I wrapped a towel around my naked body, walked down to the pool, hung up the towel, showered, then dove in. A young woman with a taut name body and shaved head walked by. 

It wasn’t as easy to shed my inhibitions. It felt awkward and for the first three or four minutes all I could think about was getting out and into my little dressing room. But I soon got used to naked swimming, calm as always, by the rhythm of laps, until I realized how wonderful the sensation of swimming nude felt.

I  swam as long as I could before going up to my changing room and resting on my daybed.  

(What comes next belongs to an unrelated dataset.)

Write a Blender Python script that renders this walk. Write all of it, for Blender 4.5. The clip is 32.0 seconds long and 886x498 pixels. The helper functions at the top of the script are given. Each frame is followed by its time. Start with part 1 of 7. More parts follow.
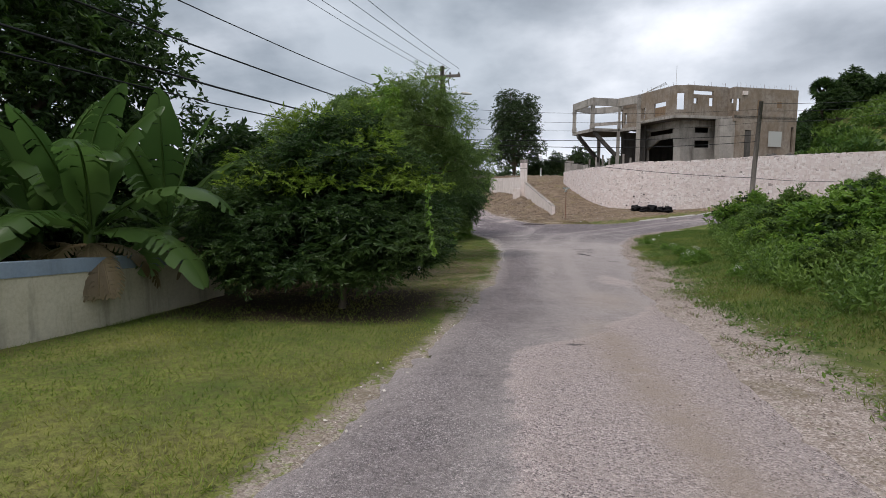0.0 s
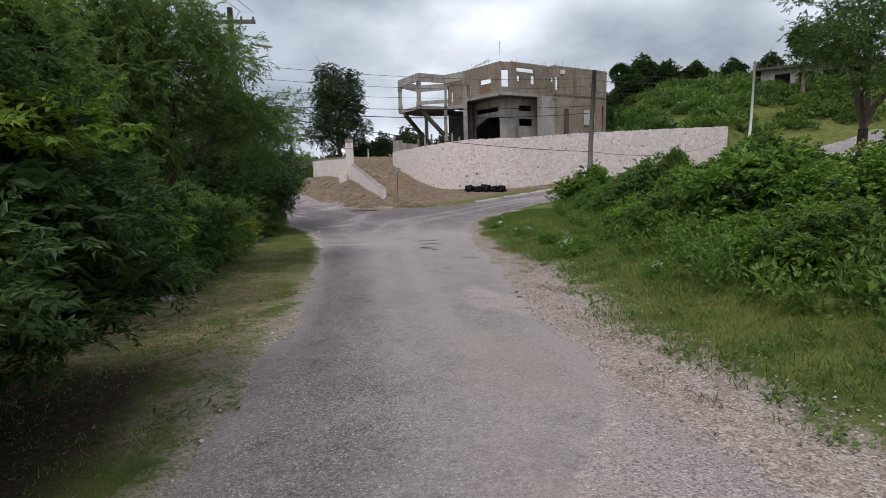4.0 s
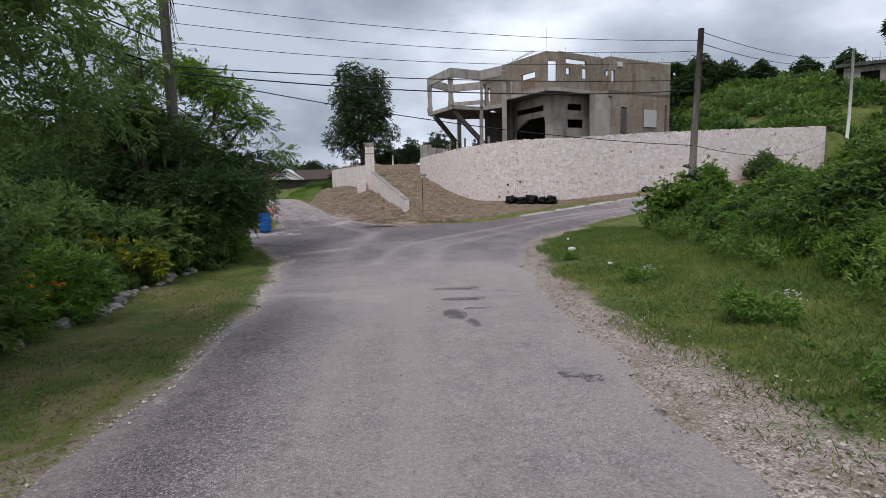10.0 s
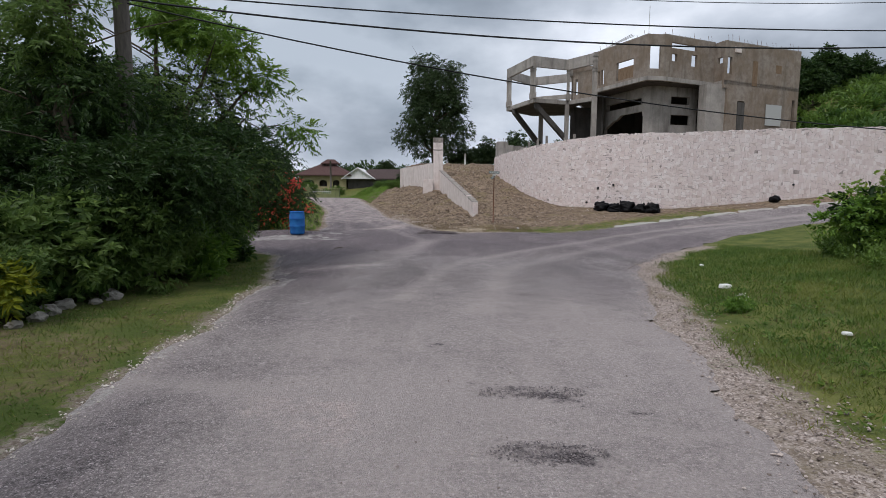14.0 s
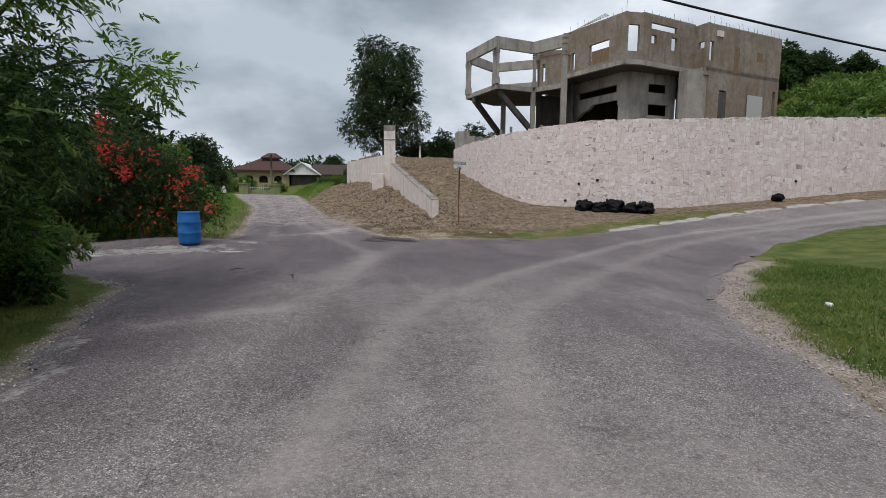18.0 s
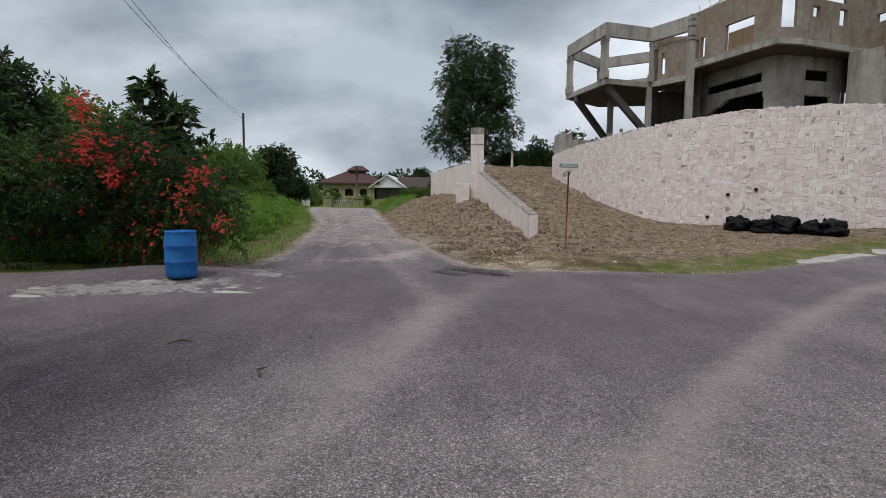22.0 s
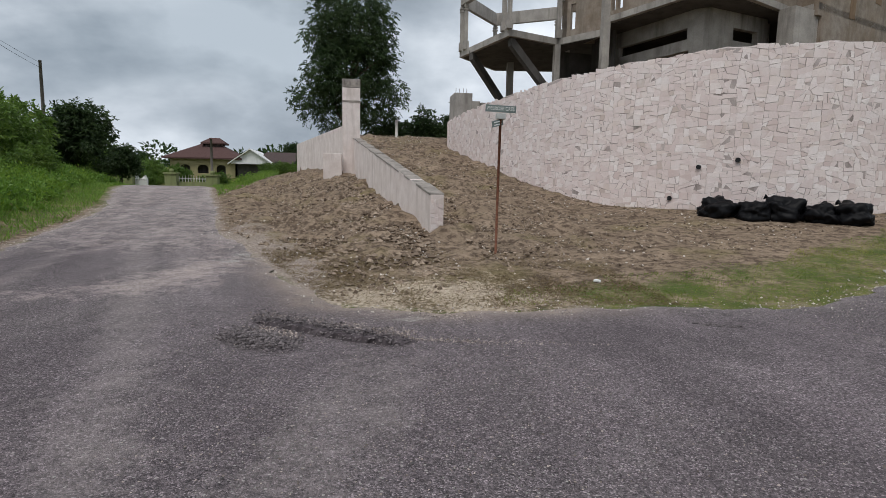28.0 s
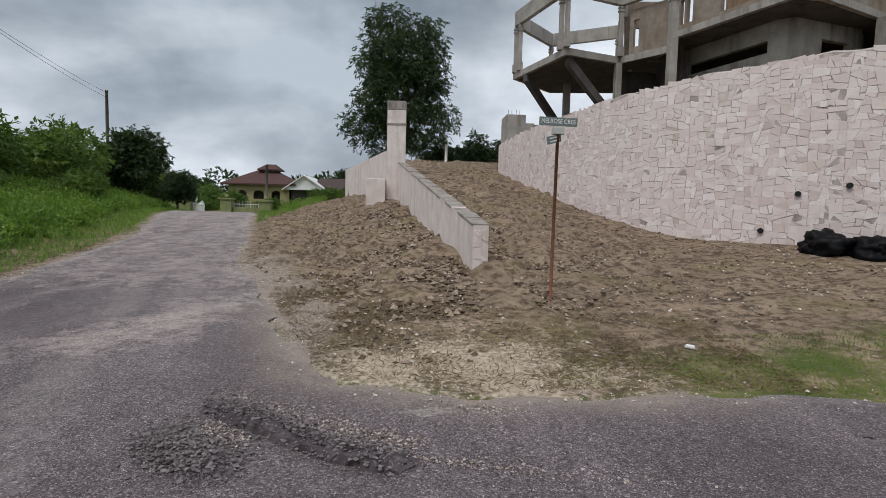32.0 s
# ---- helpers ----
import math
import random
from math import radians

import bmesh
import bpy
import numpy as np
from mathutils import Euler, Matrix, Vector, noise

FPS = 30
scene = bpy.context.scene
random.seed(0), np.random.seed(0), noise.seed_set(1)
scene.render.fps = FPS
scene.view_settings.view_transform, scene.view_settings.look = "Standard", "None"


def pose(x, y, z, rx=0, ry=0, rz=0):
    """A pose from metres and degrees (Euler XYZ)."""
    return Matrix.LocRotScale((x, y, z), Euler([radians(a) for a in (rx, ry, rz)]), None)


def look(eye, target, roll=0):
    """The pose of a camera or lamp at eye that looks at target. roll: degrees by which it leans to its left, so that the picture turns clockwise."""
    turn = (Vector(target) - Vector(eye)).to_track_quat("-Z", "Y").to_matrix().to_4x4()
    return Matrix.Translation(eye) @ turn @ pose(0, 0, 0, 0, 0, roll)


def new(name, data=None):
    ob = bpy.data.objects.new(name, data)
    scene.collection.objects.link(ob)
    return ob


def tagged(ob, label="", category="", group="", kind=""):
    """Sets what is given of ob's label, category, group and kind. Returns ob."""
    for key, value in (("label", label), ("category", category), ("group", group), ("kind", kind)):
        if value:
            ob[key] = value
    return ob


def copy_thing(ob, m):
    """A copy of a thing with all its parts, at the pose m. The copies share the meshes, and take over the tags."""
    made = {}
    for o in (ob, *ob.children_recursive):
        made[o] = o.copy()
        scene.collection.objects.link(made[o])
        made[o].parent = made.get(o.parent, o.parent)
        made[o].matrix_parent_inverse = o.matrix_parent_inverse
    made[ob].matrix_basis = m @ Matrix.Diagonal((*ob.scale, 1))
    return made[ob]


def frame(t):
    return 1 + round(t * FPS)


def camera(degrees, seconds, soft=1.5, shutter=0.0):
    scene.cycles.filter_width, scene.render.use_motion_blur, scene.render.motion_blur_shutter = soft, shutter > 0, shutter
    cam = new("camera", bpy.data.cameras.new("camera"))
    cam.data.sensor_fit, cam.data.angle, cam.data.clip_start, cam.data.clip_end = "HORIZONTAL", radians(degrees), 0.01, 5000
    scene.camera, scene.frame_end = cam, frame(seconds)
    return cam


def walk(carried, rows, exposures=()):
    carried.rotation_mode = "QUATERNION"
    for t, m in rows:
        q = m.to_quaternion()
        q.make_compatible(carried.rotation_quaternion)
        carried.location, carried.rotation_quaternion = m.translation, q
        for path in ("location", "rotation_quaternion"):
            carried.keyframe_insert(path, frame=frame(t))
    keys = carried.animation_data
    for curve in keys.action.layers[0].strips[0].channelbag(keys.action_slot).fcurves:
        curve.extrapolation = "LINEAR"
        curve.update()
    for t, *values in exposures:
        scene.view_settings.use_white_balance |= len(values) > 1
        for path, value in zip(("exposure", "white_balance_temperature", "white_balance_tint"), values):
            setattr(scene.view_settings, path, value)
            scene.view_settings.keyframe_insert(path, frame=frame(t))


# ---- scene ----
cam = camera(78.6, 32.0, soft=0.75)
PATH = [
    (0, (2.247, 4.105, 1.716), (2.056, 6.082, 1.484), -0.2),
    (0.5, (2.286, 4.814, 1.695), (2.375, 6.792, 1.413), -2.7),
    (1, (2.362, 5.515, 1.66), (2.551, 7.483, 1.358), -1.0),
    (1.5, (2.394, 6.205, 1.643), (2.689, 8.159, 1.334), -3.7),
    (2, (2.472, 6.949, 1.58), (2.819, 8.893, 1.267), -2.1),
    (2.5, (2.499, 7.659, 1.542), (2.887, 9.597, 1.235), -3.6),
    (3, (2.62, 8.368, 1.478), (3.035, 10.301, 1.175), -2.7),
    (3.5, (2.687, 9.097, 1.431), (3.103, 11.031, 1.132), -1.7),
    (5.5, (2.959, 12.031, 1.291), (3.375, 13.967, 1.009), -1.4),
    (6, (3.078, 12.737, 1.251), (3.493, 14.673, 0.97), -1.3),
    (6.5, (3.248, 13.517, 1.21), (3.65, 15.456, 0.93), -0.5),
    (7, (3.44, 14.304, 1.144), (3.799, 16.251, 0.861), -0.8),
    (7.5, (3.594, 15.063, 1.1), (3.908, 17.019, 0.825), -0.2),
    (8, (3.764, 15.805, 1.042), (4.069, 17.763, 0.77), -0.8),
    (8.5, (3.913, 16.59, 0.989), (4.214, 18.55, 0.727), 0.5),
    (9, (4.039, 17.335, 0.944), (4.344, 19.295, 0.687), 0.1),
    (9.5, (4.227, 18.122, 0.898), (4.535, 20.083, 0.653), -0.0),
    (10, (4.422, 18.794, 0.881), (4.725, 20.756, 0.638), -1.4),
    (10.5, (4.692, 19.522, 0.819), (4.987, 21.486, 0.585), -0.9),
    (11, (4.903, 20.245, 0.772), (5.2, 22.209, 0.54), -1.0),
    (11.5, (5.124, 20.973, 0.724), (5.422, 22.937, 0.489), -0.5),
    (12, (5.236, 21.693, 0.681), (5.541, 23.656, 0.446), -0.3),
    (12.5, (5.318, 22.507, 0.629), (5.56, 24.479, 0.4), 0.9),
    (13, (5.341, 23.217, 0.595), (5.525, 25.195, 0.365), 0.5),
    (13.5, (5.388, 23.957, 0.562), (5.443, 25.944, 0.34), 1.0),
    (15.5, (5.518, 26.992, 0.56), (5.534, 28.977, 0.321), -0.3),
    (16, (5.525, 27.714, 0.518), (5.571, 29.698, 0.271), 0.3),
    (16.5, (5.603, 28.465, 0.461), (5.703, 30.446, 0.209), 0.8),
    (17, (5.58, 29.208, 0.448), (5.742, 31.186, 0.202), 0.9),
    (17.5, (5.586, 30.017, 0.409), (5.79, 31.992, 0.171), 0.2),
    (18, (5.489, 30.835, 0.373), (5.696, 32.811, 0.145), 0.6),
    (18.5, (5.526, 31.545, 0.358), (5.728, 33.523, 0.136), 0.3),
    (19, (5.487, 32.351, 0.317), (5.682, 34.33, 0.109), 1.4),
    (19.5, (5.5, 33.091, 0.273), (5.694, 35.071, 0.075), 0.8),
    (20, (5.486, 33.872, 0.252), (5.688, 35.852, 0.056), 1.3),
    (20.5, (5.519, 34.603, 0.262), (5.715, 36.584, 0.069), 0.7),
    (21, (5.591, 35.351, 0.267), (5.71, 37.339, 0.086), 2.0),
    (21.5, (5.664, 36.095, 0.28), (5.683, 38.086, 0.095), 1.2),
    (22, (5.683, 36.871, 0.252), (5.565, 38.859, 0.072), 0.7),
    (22.5, (5.637, 37.689, 0.252), (5.444, 39.67, 0.065), -1.6),
    (23, (5.582, 38.465, 0.238), (5.31, 40.438, 0.057), -1.3),
    (23.5, (5.503, 39.196, 0.249), (5.215, 41.167, 0.065), -1.4),
    (24, (5.502, 39.975, 0.21), (5.223, 41.947, 0.023), -0.7),
    (24.5, (5.456, 40.731, 0.193), (5.232, 42.709, 0.006), -0.4),
    (26.5, (5.4, 43.325, 0.062), (5.362, 45.314, -0.143), -0.4),
    (27, (5.607, 43.933, 0.042), (5.659, 45.92, -0.176), -0.3),
    (27.5, (5.794, 44.474, 0.016), (5.962, 46.454, -0.216), 1.0),
    (28, (6.044, 44.994, -0.009), (6.354, 46.955, -0.249), 1.1),
    (28.5, (6.283, 45.503, -0.022), (6.825, 47.411, -0.276), 4.4),
    (29, (6.433, 45.932, 0.0), (7.172, 47.774, -0.247), 1.7),
    (29.5, (6.655, 46.339, -0.002), (7.41, 48.174, -0.248), 2.9),
    (30, (6.704, 46.633, -0.003), (7.479, 48.461, -0.245), 3.5),
    (30.5, (6.685, 46.846, 0.032), (7.36, 48.716, -0.187), 2.9),
    (31, (6.664, 46.914, 0.049), (7.138, 48.85, -0.106), 2.0),
    (31.5, (6.574, 46.939, 0.05), (6.819, 48.919, -0.097), 1.9),
    (32, (6.521, 46.928, 0.047), (6.636, 48.919, -0.102), 1.4),
]
walk(cam, [(t, look(eye, target, roll)) for t, eye, target, roll in PATH], [(0, 0.16, 6520, 13), (1, 0.22, 6500, 13), (3, 0.1, 6440, 13), (6, 0.14, 6330, 14), (10, 0.1, 6250, 14), (14, 0.0, 6300, 13), (17, 0.0, 6400, 11), (19, 0.03, 6430, 10), (22, -0.03, 6420, 10), (24, 0.0, 6420, 10), (32, 0.0, 6440, 10)])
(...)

A balcony overlooked the pool on the upper areas with little tables dotted around where guests could have a glass of bubbly mineral water or a  coffee after their swim. (Just like every pool in Finland has a sauna, it also offers the opportunity for a  cup of coffee; Finns are huge coffee consumers).

A unique experience, a historical bathhouse and naked swimming. As I  got dressed to go back out, I thought, the best part was not worrying about carrying around a wet bathing suit!

My third and even more singular swimming-in-Helsinki experience was at Löyly, a chic architecturally-designed sauna on the southern Helsinki waterfront which opened last year and has largely brought the public sauna back to style.  It’s certainly become a favourite weekend hangout for Helsinki hipsters. The building is stunning: a hexagon shaped minimalist wood structure overlooking the sea that seems to combine key aspects of Finnish identity all in one: saunas, great minimalist design and a window to nature. 

Löyly, has a lovely restaurant with terrace where, in summer months, people drink champagne and stay out in the midnight sun, overlooking the Baltic Sea.

I, however, was there in winter. Where the experience is not so much about sipping champagne as dipping into a frigid sea. After heating my body in Löyly’s smoke sauna, then beating myself with a birch leaf bundle, it was time for inevitable.  I walked outside and down an icy path that led to a ladder that led right into the frigid Baltic. You don’t dive in. You climb down. There’s a myth, or at least I didn’t want to see if it was truth or myth, that says you can go insane if you submerge your head. So in up to my shoulders head above the water a  few strokes, and I was out and feeling supremely alive. And very, very, clear headed.